Above: Lynn Walker Huntley (top row, second from right, in blue shirt) with Ford Foundation colleagues in 1990.
Lynn Walker Huntley, a champion of civil rights and esteemed member of the Ford Foundation family, passed away this weekend. We lost her far too soon. I worked with Lynn closely during her years at the Ford Foundation, and so I know firsthand that her tenure was distinguished by creativity, vision, idealism, and good-humor—all in the pursuit of justice. Her accomplishments will outlive her, continuing to make ours a better world for many years to come.
Lynn was the first African American woman editor of the Columbia Law Review. She clerked for federal judge Constance Baker Motley, also a leading figure in the civil rights movement. As a young lawyer at the NAACP Legal Defense and Educational Fund, she represented prisoners in the Attica uprising, and helped pen the winning Supreme Court brief that declared the death penalty to be cruel and unusual punishment. Following her tenure with the LDF, she was tapped to be the first African American woman section chief at the U.S. Department of Justice, and was subsequently promoted to serve as deputy assistant attorney general.
Lynn came to the Ford Foundation in 1982 to serve as program officer for civil rights under the leadership of Franklin A. Thomas. She arrived, with her decades of experience working on civil rights and social justice, at a critical juncture in the history of civil rights, when the “Reagan revolution” was threatening to unravel years of progress toward racial justice and equality. She was promoted several times, ultimately serving as director of the foundation’s Rights and Social Justice program, before leaving in 1995 after 13 years of distinguished service. And Lynn didn’t stop there: She joined the Southern Education Foundation to direct its Comparative Human Relations Initiative, a study of race, poverty and inequality in Brazil, South Africa and the United States. She later served for eight years as president of that foundation, which focused on improving education for low-income students. Under her leadership, it was the South’s only public charity directed by an African American.
But Lynn’s legacy is much greater than can be captured by a chronicle of her many accomplishments and accolades. Lynn was truly special. She was a woman with a towering intellect, which she assiduously deployed to make the world a better place. The groundbreaking programs she started at Ford continue to make a difference in civil and human rights to this day. She created the African American Church Initiative, realizing from the career of her beloved father, Rev. Lawrence Neal Jones, that the African American church was a bulwark of strength and resilience worthy of private philanthropic support. She launched an initiative on minorities and the media, which endeavored to address distorted portrayals of racial and ethnic minorities in the media, and their underrepresentation in media professions. Lynn provided vital support to minority elected and appointed officials, so that they could better discharge their duties and represent their constituents. She created a Hispanic leadership program, and deepened the foundation’s engagement with immigrant rights at a moment of severe xenophobic backlash. She helped launch Eyes on the Prize, the seminal documentary on the U.S. civil rights movement.

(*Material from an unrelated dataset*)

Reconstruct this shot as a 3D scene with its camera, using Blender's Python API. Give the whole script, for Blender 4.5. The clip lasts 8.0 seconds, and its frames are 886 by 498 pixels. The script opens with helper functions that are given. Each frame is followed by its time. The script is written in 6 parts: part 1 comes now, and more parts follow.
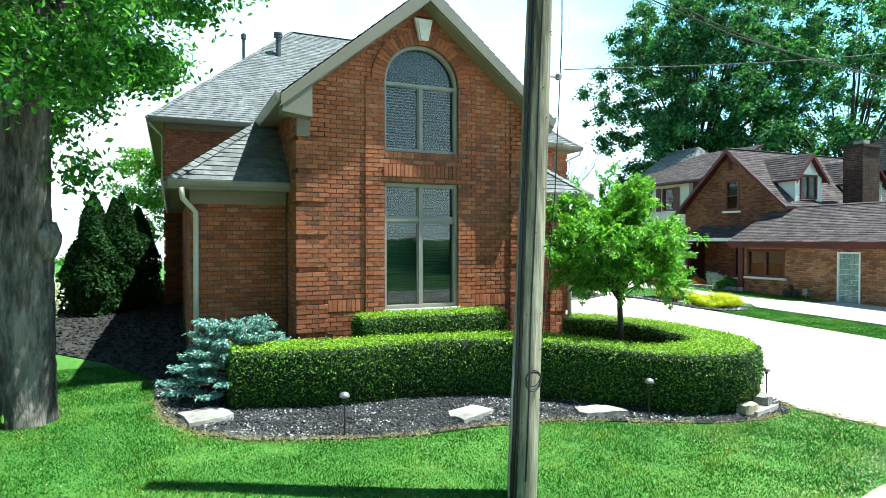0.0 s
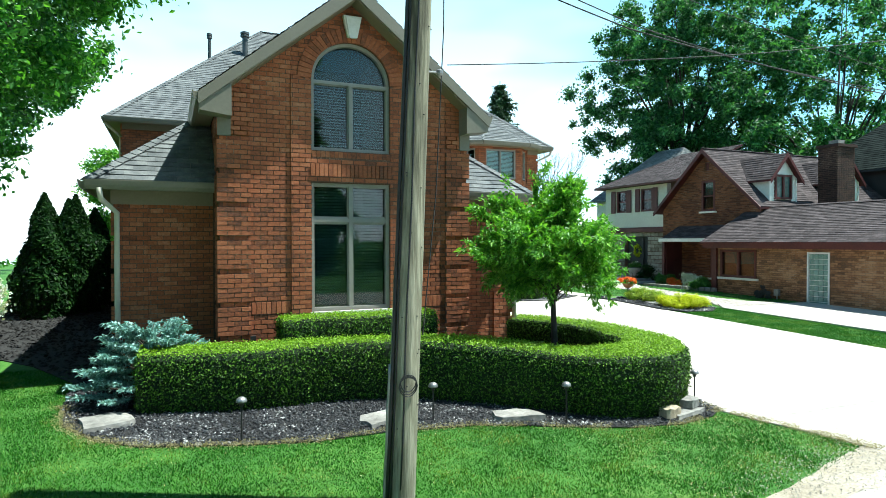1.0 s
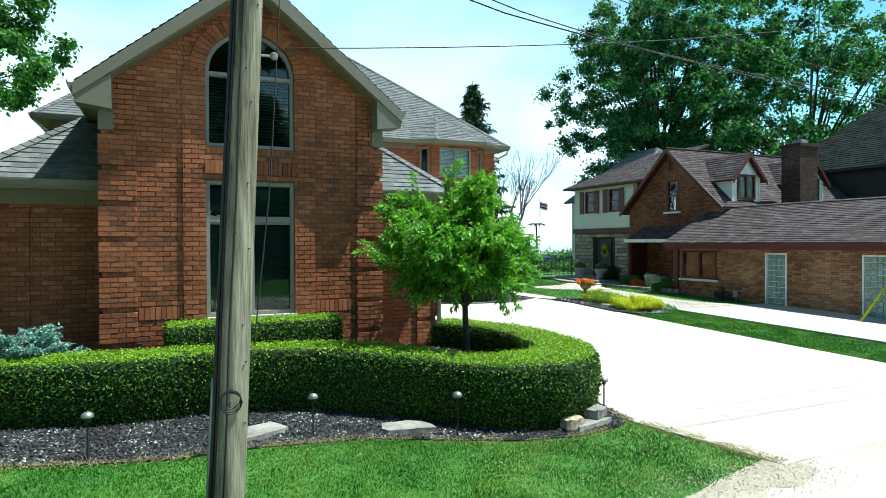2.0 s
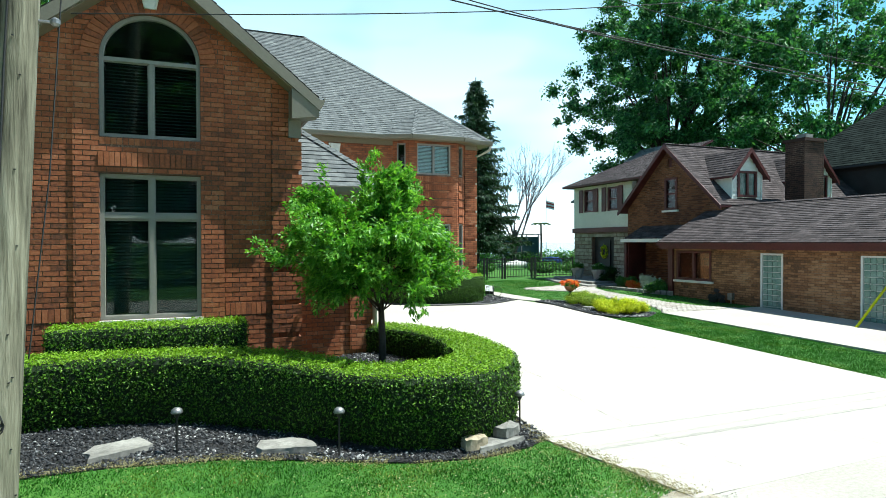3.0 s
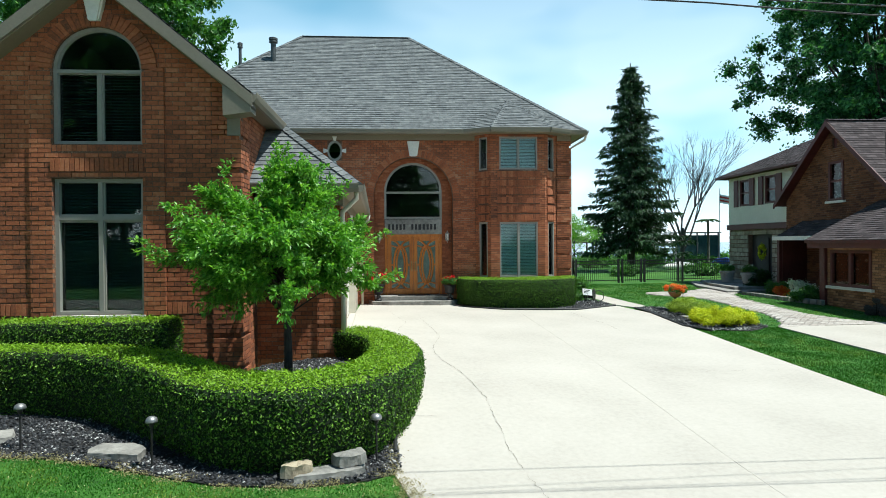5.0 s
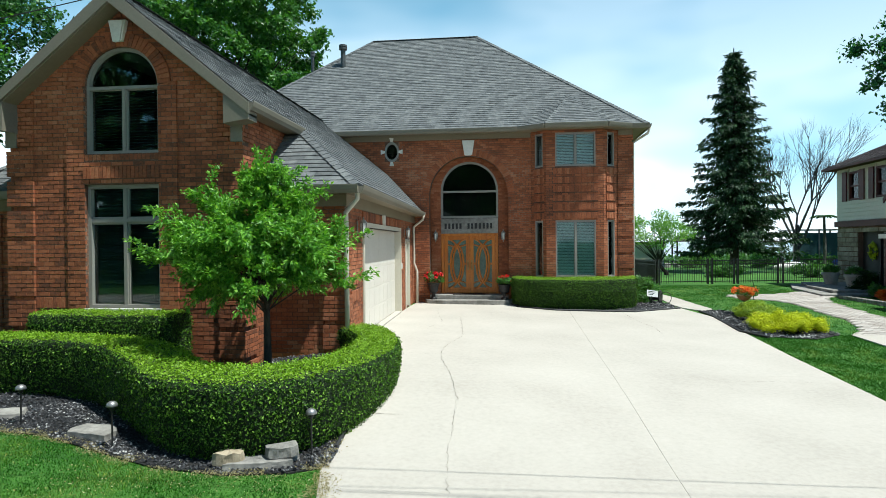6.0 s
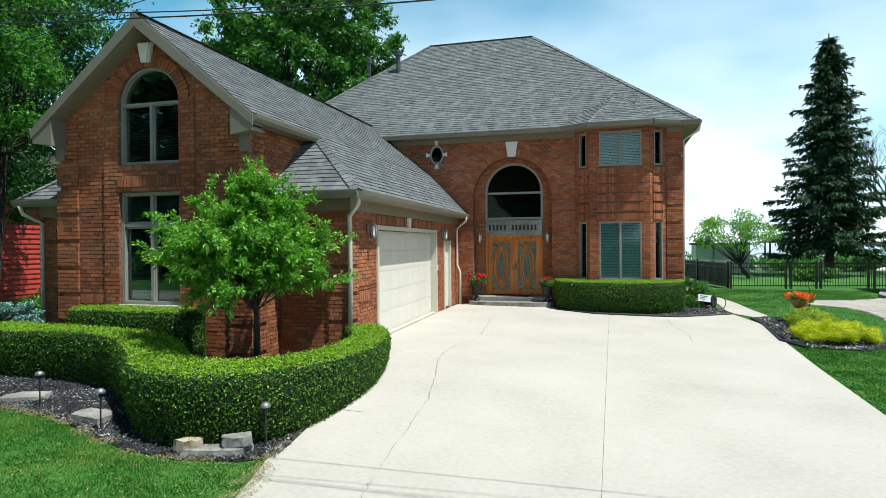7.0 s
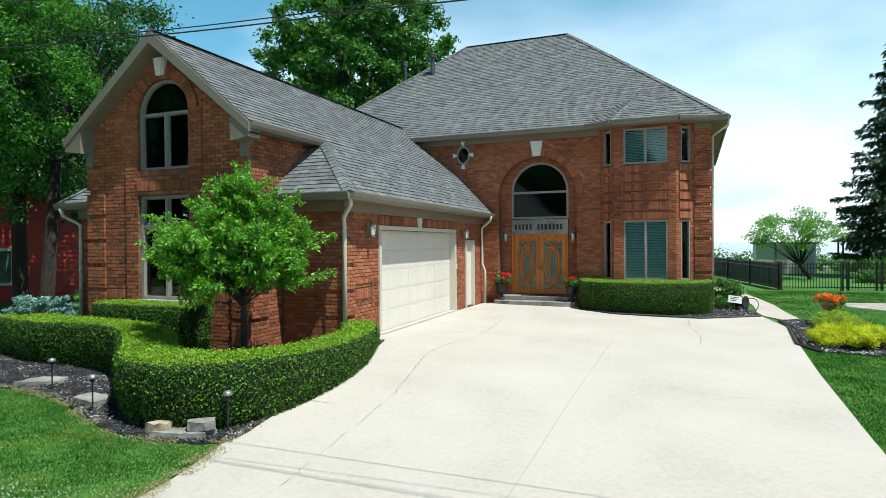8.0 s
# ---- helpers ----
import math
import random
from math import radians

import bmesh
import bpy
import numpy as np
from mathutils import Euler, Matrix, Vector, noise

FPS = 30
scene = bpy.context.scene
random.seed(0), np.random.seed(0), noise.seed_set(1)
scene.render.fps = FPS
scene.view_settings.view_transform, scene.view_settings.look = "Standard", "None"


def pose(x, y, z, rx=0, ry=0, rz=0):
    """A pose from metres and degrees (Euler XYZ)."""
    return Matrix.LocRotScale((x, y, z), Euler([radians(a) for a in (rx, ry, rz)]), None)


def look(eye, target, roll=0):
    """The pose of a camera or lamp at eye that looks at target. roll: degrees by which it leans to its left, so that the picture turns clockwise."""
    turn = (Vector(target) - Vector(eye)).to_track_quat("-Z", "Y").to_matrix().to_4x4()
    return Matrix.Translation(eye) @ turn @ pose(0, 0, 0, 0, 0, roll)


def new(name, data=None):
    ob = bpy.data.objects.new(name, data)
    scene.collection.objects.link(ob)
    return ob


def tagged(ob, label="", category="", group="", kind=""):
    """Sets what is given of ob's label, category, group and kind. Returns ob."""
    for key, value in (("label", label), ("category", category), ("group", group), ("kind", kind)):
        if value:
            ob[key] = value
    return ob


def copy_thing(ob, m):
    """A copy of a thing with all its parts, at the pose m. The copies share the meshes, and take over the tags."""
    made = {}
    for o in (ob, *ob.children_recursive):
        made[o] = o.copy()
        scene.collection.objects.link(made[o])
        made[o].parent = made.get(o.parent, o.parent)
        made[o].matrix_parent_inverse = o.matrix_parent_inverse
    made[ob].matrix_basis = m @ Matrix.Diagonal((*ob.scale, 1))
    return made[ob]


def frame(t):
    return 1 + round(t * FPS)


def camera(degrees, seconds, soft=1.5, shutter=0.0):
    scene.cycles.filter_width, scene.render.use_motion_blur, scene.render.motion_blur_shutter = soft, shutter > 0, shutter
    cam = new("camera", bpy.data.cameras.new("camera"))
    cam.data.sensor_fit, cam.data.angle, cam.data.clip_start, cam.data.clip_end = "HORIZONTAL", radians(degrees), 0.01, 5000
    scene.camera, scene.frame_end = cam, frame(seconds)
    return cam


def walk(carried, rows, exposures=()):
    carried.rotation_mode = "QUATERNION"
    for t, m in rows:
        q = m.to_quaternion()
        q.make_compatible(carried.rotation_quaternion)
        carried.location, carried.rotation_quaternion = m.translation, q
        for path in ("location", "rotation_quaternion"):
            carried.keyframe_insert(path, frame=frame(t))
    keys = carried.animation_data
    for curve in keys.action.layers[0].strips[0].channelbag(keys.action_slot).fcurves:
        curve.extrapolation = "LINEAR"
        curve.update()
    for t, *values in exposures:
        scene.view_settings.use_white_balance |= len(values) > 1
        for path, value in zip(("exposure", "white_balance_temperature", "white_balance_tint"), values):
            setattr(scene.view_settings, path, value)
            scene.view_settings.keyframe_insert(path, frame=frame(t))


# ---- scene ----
cam = camera(71.2, 8.0, soft=0.3)
PATH = [
    (0, (0.573, 0.178, 2.119), (1.378, 2.008, 2.09), 0.0),
    (0.5, (1.151, 0.024, 2.115), (1.957, 1.854, 2.089), -0.1),
    (1, (1.722, -0.133, 2.115), (2.531, 1.696, 2.089), -0.1),
    (1.5, (2.375, -0.204, 2.109), (3.19, 1.622, 2.084), -0.2),
    (2, (3.19, -0.201, 2.105), (4.029, 1.614, 2.083), -0.2),
    (2.2, (3.537, -0.202, 2.112), (4.379, 1.612, 2.088), -0.1),
    (3.3, (5.641, -0.043, 2.056), (6.345, 1.829, 2.035), -0.2),
    (3.5, (6.053, -0.033, 2.045), (6.699, 1.86, 2.024), -0.3),
    (4, (7.148, 0.015, 2.031), (7.628, 1.957, 2.014), -0.4),
    (4.2, (7.564, 0.047, 2.019), (7.98, 2.003, 2.002), -0.3),
    (5.3, (10.008, 0.035, 2.026), (10.049, 2.034, 2.009), -0.5),
    (5.5, (10.46, 0.05, 2.018), (10.431, 2.05, 2.001), -0.5),
    (6, (11.383, 0.097, 2.018), (11.155, 2.084, 2.0), -0.5),
    (6.5, (12.284, 0.178, 2.041), (11.896, 2.14, 2.027), -0.5),
    (7, (13.171, 0.245, 2.061), (12.641, 2.173, 2.045), -0.4),
    (7.5, (13.967, 0.338, 2.051), (13.308, 2.226, 2.036), -0.5),
    (8, (14.743, 0.462, 2.055), (13.997, 2.317, 2.038), -0.4),
]
EXPOSURE = [(0.0, 1.68, 5900, -2), (1.5, 1.04, 5850, -3), (3.5, 0.92, 5900, -1), (5.5, 0.54, 5950, 2), (8.0, 0.52, 6000, 3)]
walk(cam, [(t, look(eye, target, roll)) for t, eye, target, roll in PATH], EXPOSURE)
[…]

With a keen ability to discern talent among yet untested professionals, she brought to Ford a cohort of professionals who would amplify her vision and give it greater impact. She hired a young Emmett Carson, who went on to head the Silicon Valley Community and Minneapolis foundations. She tapped Mary McClymont, who now heads the Public Welfare Foundation, to scale up the foundation’s work on immigrant rights. She found an emerging leader in Mora McLean, who later headed up the Africa America Institute working on U.S.-Africa relations. She hired Marcia Smith, who later served as vice president of Atlantic Philanthropies, and helped produce award-winning documentaries. Reverend Robert Franklin accepted the call to work for Lynn, long before he was tapped to head Morehouse College. And she hired me two years out of law school to serve as program officer for civil rights.
Those of us who answered the call to work for Lynn knew the standards would be high and the expectations great. We were brought on to serve a cause, to make a difference, to throw open the doors of opportunity—to use Ford’s resources to benefit the “least among us.” She led us with clarity, resilience, doggedness, intelligence, and elegance. She irrigated and fertilized our souls and spirits with unflinching support, love and the best of humor. We learned to laugh at ourselves, and to learn from our failings. We reveled in her always-ready jokes. And when the laughter subsided, we would once again put our shoulders against the boulders of injustice that stood in the way of those who demanded our help.
During my nine years at Ford, I was fortunate to have incredible learning opportunities and experiences. Foremost among them was the opportunity to work with Lynn Walker Huntley, and I know many foundation staff and grantees, past and present, feel likewise and mourn her death.
On her deathbed, Lynn told two good friends, “I will see you on Freedom Street.” And then she began to hum the words to the old Kenneth Boothe reggae song. Listen to it and sing along in tribute to a brilliant freedom fighter who will be fiercely missed, even as her influence is keenly felt.